* STATED EXERCISE: Copy all of the material word for word, except for the pictures.

==== SOURCE EXCERPT ====

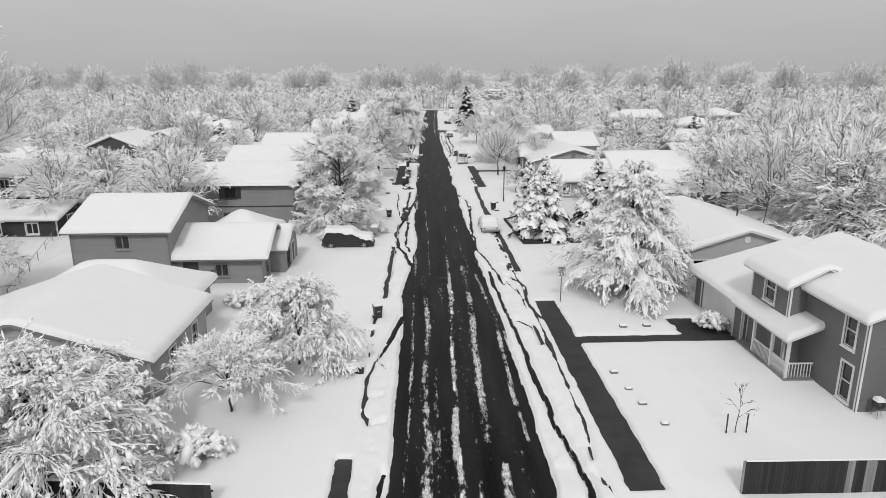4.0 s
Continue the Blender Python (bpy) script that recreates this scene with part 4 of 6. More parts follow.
def frame_of_tree(rng, height, radius, base, style, limbs, droop, n=5, stems=1, lean=0.2, flat=0.3, slim=0.75):
    """Trunk pieces and limb curves. style: round (a leader with limbs all the way up), cone, or vase (limbs that fork from a short trunk)."""
    trunk_seg, curves, rad = [], [], []
    for st in range(stems):
        a0 = 2.4 * st + 0.5
        off = np.array([0.22 * np.cos(a0), 0.22 * np.sin(a0), 0]) * (stems > 1)
        tilt = np.array([np.cos(a0), np.sin(a0), 0]) * lean * (stems > 1)
        top_z = height * {"round": 0.86, "cone": 0.97, "vase": 0.42}[style]
        trunk = [off + np.array([0, 0, -0.3])]
        for k in range(1, 6):
            z = top_z * k / 5
            trunk.append(off + tilt * z + np.array([rng.normal(0, 0.012 * height), rng.normal(0, 0.012 * height), z]))
        r0 = 0.021 * height / stems ** 0.4 * slim
        for k in range(5):
            trunk_seg.append((trunk[k], trunk[k + 1], r0 * (1 - 0.17 * k), r0 * (1 - 0.17 * (k + 1))))
        for k in range(limbs):
            f = (k + 0.5) / limbs
            az = 2.39996 * k + rng.uniform(-0.35, 0.35) + st
            if style == "round":
                za, el = base + (top_z - base) * f ** 0.9, flat + (1.25 - flat) * f ** 1.4
            elif style == "cone":
                za, el = base + (height * 0.9 - base) * f ** 0.85, 0.12 + 0.5 * f ** 2
            else:
                za, el = base + (top_z - base) * (0.45 + 0.55 * f), flat + (1.35 - flat) * f
            el = el + rng.normal(0, 0.08)
            reach = 1.0 / math.sqrt((math.cos(el) / radius) ** 2 + (math.sin(el) / (height - za + 0.01)) ** 2) * rng.uniform(0.78, 1.0) * (0.84 if style != "cone" else 1)
            if style == "cone":
                reach = (radius * (1 - za / height) ** 0.75 + 0.3) * rng.uniform(0.75, 1.1)
            w = min(max(za / top_z * 5, 0), 4.999)
            p = trunk[int(w)] + (trunk[int(w) + 1] - trunk[int(w)]) * (w - int(w))
            tip = p + reach * np.array([math.cos(az) * math.cos(el), math.sin(az) * math.cos(el), math.sin(el)])
            ctrl = (p + tip) / 2 + np.array([0, 0, 0.16 * reach * (-0.5 if style == "vase" and droop < 0.2 else 1) * (1 + droop)])
            tip[2] = max(tip[2] - droop * 0.3 * reach, 0.6)
            q = np.linspace(0, 1, n + 1)[:, None]
            c = p * (1 - q) ** 2 + ctrl * 2 * q * (1 - q) + tip * q * q + rng.normal(0, 0.014 * reach, (n + 1, 3)) * (q > 0)
            curves.append(c)
            rad.append(0.0085 * height * slim * (0.6 + 0.4 * min(1.5, reach / radius)))
    return trunk_seg, np.array(curves), np.array(rad)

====

* WRITTEN SOLUTION:
4.0 s
Continue the Blender Python (bpy) script that recreates this scene with part 4 of 6. More parts follow.
def frame_of_tree(rng, height, radius, base, style, limbs, droop, n=5, stems=1, lean=0.2, flat=0.3, slim=0.75):
    """Trunk pieces and limb curves. style: round (a leader with limbs all the way up), cone, or vase (limbs that fork from a short trunk)."""
    trunk_seg, curves, rad = [], [], []
    for st in range(stems):
        a0 = 2.4 * st + 0.5
        off = np.array([0.22 * np.cos(a0), 0.22 * np.sin(a0), 0]) * (stems > 1)
        tilt = np.array([np.cos(a0), np.sin(a0), 0]) * lean * (stems > 1)
        top_z = height * {"round": 0.86, "cone": 0.97, "vase": 0.42}[style]
        trunk = [off + np.array([0, 0, -0.3])]
        for k in range(1, 6):
            z = top_z * k / 5
            trunk.append(off + tilt * z + np.array([rng.normal(0, 0.012 * height), rng.normal(0, 0.012 * height), z]))
        r0 = 0.021 * height / stems ** 0.4 * slim
        for k in range(5):
            trunk_seg.append((trunk[k], trunk[k + 1], r0 * (1 - 0.17 * k), r0 * (1 - 0.17 * (k + 1))))
        for k in range(limbs):
            f = (k + 0.5) / limbs
            az = 2.39996 * k + rng.uniform(-0.35, 0.35) + st
            if style == "round":
                za, el = base + (top_z - base) * f ** 0.9, flat + (1.25 - flat) * f ** 1.4
            elif style == "cone":
                za, el = base + (height * 0.9 - base) * f ** 0.85, 0.12 + 0.5 * f ** 2
            else:
                za, el = base + (top_z - base) * (0.45 + 0.55 * f), flat + (1.35 - flat) * f
            el = el + rng.normal(0, 0.08)
            reach = 1.0 / math.sqrt((math.cos(el) / radius) ** 2 + (math.sin(el) / (height - za + 0.01)) ** 2) * rng.uniform(0.78, 1.0) * (0.84 if style != "cone" else 1)
            if style == "cone":
                reach = (radius * (1 - za / height) ** 0.75 + 0.3) * rng.uniform(0.75, 1.1)
            w = min(max(za / top_z * 5, 0), 4.999)
            p = trunk[int(w)] + (trunk[int(w) + 1] - trunk[int(w)]) * (w - int(w))
            tip = p + reach * np.array([math.cos(az) * math.cos(el), math.sin(az) * math.cos(el), math.sin(el)])
            ctrl = (p + tip) / 2 + np.array([0, 0, 0.16 * reach * (-0.5 if style == "vase" and droop < 0.2 else 1) * (1 + droop)])
            tip[2] = max(tip[2] - droop * 0.3 * reach, 0.6)
            q = np.linspace(0, 1, n + 1)[:, None]
            c = p * (1 - q) ** 2 + ctrl * 2 * q * (1 - q) + tip * q * q + rng.normal(0, 0.014 * reach, (n + 1, 3)) * (q > 0)
            curves.append(c)
            rad.append(0.0085 * height * slim * (0.6 + 0.4 * min(1.5, reach / radius)))
    return trunk_seg, np.array(curves), np.array(rad)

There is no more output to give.